* TASK GOAL:
A precise retyping is required of every line from the one containing "turn = (Vector(target)" down to the one containing "ob[key] = value", both included, and of no other line.

* INPUT:
========
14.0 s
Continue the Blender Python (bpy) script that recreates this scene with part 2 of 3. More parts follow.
========
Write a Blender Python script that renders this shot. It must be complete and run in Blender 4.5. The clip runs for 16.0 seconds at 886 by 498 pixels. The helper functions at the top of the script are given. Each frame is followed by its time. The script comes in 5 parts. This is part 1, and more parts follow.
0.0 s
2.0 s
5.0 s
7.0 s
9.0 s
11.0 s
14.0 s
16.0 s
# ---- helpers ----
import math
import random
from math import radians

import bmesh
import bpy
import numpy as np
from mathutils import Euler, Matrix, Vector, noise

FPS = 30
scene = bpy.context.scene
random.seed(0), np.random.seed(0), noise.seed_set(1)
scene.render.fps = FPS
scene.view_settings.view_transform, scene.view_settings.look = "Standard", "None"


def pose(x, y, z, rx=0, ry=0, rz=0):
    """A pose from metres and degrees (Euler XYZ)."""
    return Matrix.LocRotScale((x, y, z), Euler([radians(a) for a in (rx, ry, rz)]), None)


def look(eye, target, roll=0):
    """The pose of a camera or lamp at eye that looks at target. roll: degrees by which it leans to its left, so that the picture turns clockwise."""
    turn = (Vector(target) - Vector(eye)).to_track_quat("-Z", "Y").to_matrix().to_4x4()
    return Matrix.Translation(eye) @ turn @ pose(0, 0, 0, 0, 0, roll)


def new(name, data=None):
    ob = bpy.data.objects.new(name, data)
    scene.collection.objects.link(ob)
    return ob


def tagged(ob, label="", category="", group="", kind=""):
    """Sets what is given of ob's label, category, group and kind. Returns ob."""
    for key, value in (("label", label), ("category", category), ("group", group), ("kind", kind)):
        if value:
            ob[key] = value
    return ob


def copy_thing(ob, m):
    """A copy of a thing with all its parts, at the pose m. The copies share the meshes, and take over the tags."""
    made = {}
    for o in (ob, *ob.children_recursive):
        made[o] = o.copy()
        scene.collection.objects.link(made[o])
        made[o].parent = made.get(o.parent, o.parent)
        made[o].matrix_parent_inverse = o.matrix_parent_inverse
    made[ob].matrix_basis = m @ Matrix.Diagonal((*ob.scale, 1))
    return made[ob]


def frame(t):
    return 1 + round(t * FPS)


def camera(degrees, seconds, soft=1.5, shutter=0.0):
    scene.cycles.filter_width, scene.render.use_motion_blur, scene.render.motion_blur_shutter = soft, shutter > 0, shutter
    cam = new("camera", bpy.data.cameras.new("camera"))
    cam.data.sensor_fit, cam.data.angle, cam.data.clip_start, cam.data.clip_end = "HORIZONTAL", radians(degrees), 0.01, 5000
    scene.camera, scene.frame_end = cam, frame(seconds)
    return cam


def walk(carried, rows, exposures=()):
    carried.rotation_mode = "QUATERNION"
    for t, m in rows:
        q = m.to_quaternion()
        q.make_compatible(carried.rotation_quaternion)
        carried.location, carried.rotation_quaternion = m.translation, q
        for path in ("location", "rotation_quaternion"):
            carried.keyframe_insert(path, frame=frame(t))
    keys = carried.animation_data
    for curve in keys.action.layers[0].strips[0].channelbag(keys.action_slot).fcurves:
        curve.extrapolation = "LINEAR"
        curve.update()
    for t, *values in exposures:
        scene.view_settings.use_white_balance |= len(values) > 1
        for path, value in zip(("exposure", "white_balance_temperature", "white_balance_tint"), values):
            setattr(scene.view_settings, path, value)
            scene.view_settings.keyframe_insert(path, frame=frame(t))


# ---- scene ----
========
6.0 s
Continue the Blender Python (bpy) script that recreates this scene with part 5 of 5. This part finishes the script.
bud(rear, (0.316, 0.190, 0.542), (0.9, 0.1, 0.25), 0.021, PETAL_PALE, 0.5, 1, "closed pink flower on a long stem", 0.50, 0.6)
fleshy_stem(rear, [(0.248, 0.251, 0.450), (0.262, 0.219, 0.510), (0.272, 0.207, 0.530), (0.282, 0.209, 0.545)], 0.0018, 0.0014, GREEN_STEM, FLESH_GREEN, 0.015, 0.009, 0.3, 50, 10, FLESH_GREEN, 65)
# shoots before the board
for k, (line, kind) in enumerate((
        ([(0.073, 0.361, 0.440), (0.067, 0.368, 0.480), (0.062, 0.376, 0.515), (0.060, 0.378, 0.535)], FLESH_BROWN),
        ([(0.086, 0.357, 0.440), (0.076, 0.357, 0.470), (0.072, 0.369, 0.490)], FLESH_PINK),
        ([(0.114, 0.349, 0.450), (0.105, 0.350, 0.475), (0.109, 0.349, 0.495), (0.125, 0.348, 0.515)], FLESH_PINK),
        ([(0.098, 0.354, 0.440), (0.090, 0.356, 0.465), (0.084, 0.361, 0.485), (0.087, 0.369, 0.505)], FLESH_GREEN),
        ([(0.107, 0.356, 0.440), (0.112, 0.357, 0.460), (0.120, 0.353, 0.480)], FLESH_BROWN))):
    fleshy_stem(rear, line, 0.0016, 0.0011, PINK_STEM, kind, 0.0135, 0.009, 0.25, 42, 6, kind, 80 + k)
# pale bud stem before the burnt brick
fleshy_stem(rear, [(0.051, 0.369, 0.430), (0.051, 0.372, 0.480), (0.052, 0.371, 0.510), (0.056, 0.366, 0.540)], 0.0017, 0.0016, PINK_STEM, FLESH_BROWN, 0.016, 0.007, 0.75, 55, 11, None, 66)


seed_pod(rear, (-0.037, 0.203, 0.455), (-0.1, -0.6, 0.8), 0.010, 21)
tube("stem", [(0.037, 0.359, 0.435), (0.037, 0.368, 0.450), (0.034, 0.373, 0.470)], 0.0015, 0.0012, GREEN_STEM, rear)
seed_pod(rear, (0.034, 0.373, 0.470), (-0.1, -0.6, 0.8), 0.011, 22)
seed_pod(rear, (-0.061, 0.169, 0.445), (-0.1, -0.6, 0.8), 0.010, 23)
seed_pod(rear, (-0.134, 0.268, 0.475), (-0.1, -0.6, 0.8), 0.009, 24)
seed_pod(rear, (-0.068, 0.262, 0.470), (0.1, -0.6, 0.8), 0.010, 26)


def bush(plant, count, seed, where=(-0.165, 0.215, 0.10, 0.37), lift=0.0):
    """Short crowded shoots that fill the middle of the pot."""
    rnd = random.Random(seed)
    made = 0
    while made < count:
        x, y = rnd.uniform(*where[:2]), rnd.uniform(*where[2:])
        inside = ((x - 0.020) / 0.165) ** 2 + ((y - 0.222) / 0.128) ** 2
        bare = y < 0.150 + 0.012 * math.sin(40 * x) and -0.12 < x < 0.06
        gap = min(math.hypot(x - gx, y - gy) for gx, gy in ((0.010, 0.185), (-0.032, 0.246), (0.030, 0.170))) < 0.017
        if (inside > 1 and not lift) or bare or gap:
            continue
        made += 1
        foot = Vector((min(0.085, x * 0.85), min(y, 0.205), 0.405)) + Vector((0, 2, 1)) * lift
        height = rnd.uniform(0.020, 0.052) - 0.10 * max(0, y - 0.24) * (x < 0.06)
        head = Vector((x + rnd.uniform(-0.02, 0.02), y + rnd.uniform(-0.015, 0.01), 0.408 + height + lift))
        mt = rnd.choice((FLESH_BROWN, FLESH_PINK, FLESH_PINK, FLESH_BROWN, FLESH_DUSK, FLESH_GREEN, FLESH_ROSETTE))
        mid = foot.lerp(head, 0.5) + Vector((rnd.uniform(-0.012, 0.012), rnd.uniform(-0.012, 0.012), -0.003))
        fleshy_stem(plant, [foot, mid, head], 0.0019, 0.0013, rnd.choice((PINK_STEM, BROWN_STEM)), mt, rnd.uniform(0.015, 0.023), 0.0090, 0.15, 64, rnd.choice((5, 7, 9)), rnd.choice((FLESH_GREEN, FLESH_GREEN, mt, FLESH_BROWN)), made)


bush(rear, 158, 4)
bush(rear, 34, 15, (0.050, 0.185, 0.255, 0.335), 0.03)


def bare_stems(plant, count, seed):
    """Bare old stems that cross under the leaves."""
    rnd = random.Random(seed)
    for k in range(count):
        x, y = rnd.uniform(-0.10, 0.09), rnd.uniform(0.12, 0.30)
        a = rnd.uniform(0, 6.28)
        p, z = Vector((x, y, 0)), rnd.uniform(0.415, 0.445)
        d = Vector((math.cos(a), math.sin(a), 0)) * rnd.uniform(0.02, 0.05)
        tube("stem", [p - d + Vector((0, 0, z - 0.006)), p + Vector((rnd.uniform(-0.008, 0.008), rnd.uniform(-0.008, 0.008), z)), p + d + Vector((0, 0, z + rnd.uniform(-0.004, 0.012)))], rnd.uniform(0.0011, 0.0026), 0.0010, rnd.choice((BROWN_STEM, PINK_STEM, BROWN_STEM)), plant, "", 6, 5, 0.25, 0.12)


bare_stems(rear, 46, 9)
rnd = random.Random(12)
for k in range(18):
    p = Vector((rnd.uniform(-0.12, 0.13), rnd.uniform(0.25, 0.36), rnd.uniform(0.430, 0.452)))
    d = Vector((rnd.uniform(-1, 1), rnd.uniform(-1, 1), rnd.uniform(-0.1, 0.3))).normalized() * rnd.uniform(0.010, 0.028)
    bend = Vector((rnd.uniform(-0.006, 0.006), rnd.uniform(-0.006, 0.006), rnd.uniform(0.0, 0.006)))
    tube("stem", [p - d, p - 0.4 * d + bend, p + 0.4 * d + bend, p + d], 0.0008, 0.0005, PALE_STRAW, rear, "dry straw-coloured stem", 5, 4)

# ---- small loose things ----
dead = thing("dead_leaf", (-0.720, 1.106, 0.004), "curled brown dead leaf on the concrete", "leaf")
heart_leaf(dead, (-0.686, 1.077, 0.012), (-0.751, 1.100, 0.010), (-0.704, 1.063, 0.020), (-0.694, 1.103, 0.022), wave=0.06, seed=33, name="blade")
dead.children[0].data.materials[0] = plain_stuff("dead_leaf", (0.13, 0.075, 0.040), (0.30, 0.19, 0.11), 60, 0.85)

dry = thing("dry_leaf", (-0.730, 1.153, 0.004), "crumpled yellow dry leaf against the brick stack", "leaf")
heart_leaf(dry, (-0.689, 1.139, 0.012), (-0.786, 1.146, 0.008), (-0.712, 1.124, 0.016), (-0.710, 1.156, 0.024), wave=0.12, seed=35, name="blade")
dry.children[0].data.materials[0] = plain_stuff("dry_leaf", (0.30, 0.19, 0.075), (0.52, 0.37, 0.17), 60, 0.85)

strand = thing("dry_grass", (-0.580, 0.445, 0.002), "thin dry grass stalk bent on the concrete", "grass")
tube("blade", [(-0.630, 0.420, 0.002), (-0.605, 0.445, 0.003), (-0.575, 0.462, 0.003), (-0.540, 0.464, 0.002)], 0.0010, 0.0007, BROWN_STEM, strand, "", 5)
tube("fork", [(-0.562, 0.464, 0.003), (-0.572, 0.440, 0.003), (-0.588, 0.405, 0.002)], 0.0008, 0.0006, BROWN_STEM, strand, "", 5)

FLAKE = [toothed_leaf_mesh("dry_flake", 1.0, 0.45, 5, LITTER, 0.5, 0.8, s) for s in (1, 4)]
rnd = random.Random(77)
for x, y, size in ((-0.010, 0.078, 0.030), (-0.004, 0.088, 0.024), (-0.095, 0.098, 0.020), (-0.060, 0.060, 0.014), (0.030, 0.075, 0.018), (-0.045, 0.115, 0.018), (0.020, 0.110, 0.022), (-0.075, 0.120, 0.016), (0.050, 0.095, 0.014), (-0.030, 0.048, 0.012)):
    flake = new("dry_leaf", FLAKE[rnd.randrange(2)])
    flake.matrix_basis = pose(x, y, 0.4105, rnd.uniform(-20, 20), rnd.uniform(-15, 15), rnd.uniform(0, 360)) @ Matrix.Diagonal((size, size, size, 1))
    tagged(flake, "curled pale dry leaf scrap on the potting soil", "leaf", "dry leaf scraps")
========
* SOLUTION:
    turn = (Vector(target) - Vector(eye)).to_track_quat("-Z", "Y").to_matrix().to_4x4()
    return Matrix.Translation(eye) @ turn @ pose(0, 0, 0, 0, 0, roll)


def new(name, data=None):
    ob = bpy.data.objects.new(name, data)
    scene.collection.objects.link(ob)
    return ob


def tagged(ob, label="", category="", group="", kind=""):
    """Sets what is given of ob's label, category, group and kind. Returns ob."""
    for key, value in (("label", label), ("category", category), ("group", group), ("kind", kind)):
        if value:
            ob[key] = value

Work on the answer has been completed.